SET EXERCISE: Copy out the whole listing exactly as written, leaving the pictures behind.

MATERIAL:

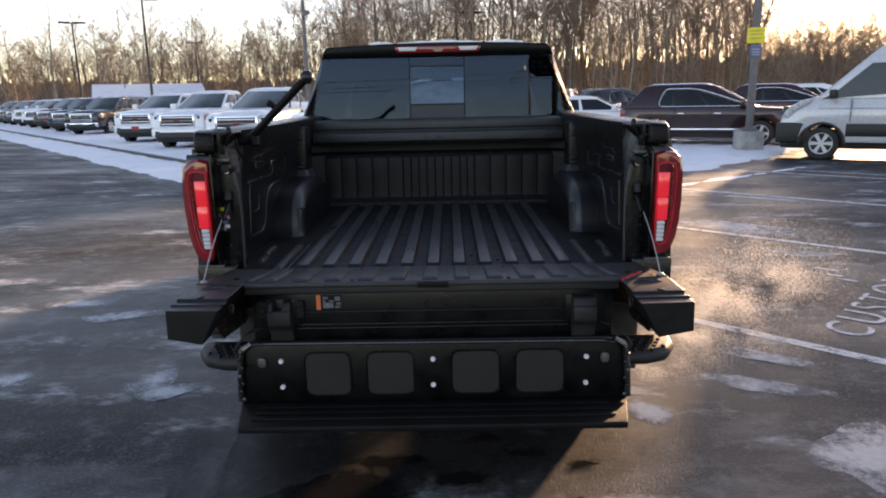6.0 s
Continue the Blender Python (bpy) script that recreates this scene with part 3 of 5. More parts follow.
        lamp = part("tail_lamp", bm, M_REDLENS, truck, "red tail lamp with a dark recess and clear reversing light", 50)
        yo = lambda x: 0.02 * max(0, x - 0.93) / 0.055
        inner = [(0.872, 1.292), (0.908, 1.300), (0.936, 1.292), (0.946, 1.262), (0.944, 1.18), (0.935, 1.08), (0.922, 1.01), (0.910, 0.985), (0.888, 0.978), (0.874, 0.992), (0.870, 1.06)]
        bm = bmesh.new()
        v0 = [bm.verts.new((s * x, -0.059 + yo(x), z)) for x, z in inner]
        v1 = [bm.verts.new((s * x, -0.045 + yo(x), z)) for x, z in inner]
        bm.faces.new(v0)
        bm.faces.new(v1[::-1])
        for i in range(len(inner)):
            bm.faces.new((v0[i], v0[(i + 1) % len(inner)], v1[(i + 1) % len(inner)], v1[i]))
        part("recess", bm, M_LEDRED, lamp, "dark smoked recess", 0)
        bm = bmesh.new()
        tube(bm, [(s * x, -0.060 + yo(x), z) for x, z in inner + inner[:1]], 0.003, 6, False)
        part("light_guide", bm, M_REDBAR, lamp, "bright red light guide")
        bm = bmesh.new()
        mid_ = [(x - 0.012, z * 0.985 + 0.017) for x, z in inner[2:8]]
        tube(bm, [(s * x, -0.062 + yo(x), z) for x, z in mid_], 0.003, 6)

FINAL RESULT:
6.0 s
Continue the Blender Python (bpy) script that recreates this scene with part 3 of 5. More parts follow.
        lamp = part("tail_lamp", bm, M_REDLENS, truck, "red tail lamp with a dark recess and clear reversing light", 50)
        yo = lambda x: 0.02 * max(0, x - 0.93) / 0.055
        inner = [(0.872, 1.292), (0.908, 1.300), (0.936, 1.292), (0.946, 1.262), (0.944, 1.18), (0.935, 1.08), (0.922, 1.01), (0.910, 0.985), (0.888, 0.978), (0.874, 0.992), (0.870, 1.06)]
        bm = bmesh.new()
        v0 = [bm.verts.new((s * x, -0.059 + yo(x), z)) for x, z in inner]
        v1 = [bm.verts.new((s * x, -0.045 + yo(x), z)) for x, z in inner]
        bm.faces.new(v0)
        bm.faces.new(v1[::-1])
        for i in range(len(inner)):
            bm.faces.new((v0[i], v0[(i + 1) % len(inner)], v1[(i + 1) % len(inner)], v1[i]))
        part("recess", bm, M_LEDRED, lamp, "dark smoked recess", 0)
        bm = bmesh.new()
        tube(bm, [(s * x, -0.060 + yo(x), z) for x, z in inner + inner[:1]], 0.003, 6, False)
        part("light_guide", bm, M_REDBAR, lamp, "bright red light guide")
        bm = bmesh.new()
        mid_ = [(x - 0.012, z * 0.985 + 0.017) for x, z in inner[2:8]]
        tube(bm, [(s * x, -0.062 + yo(x), z) for x, z in mid_], 0.003, 6)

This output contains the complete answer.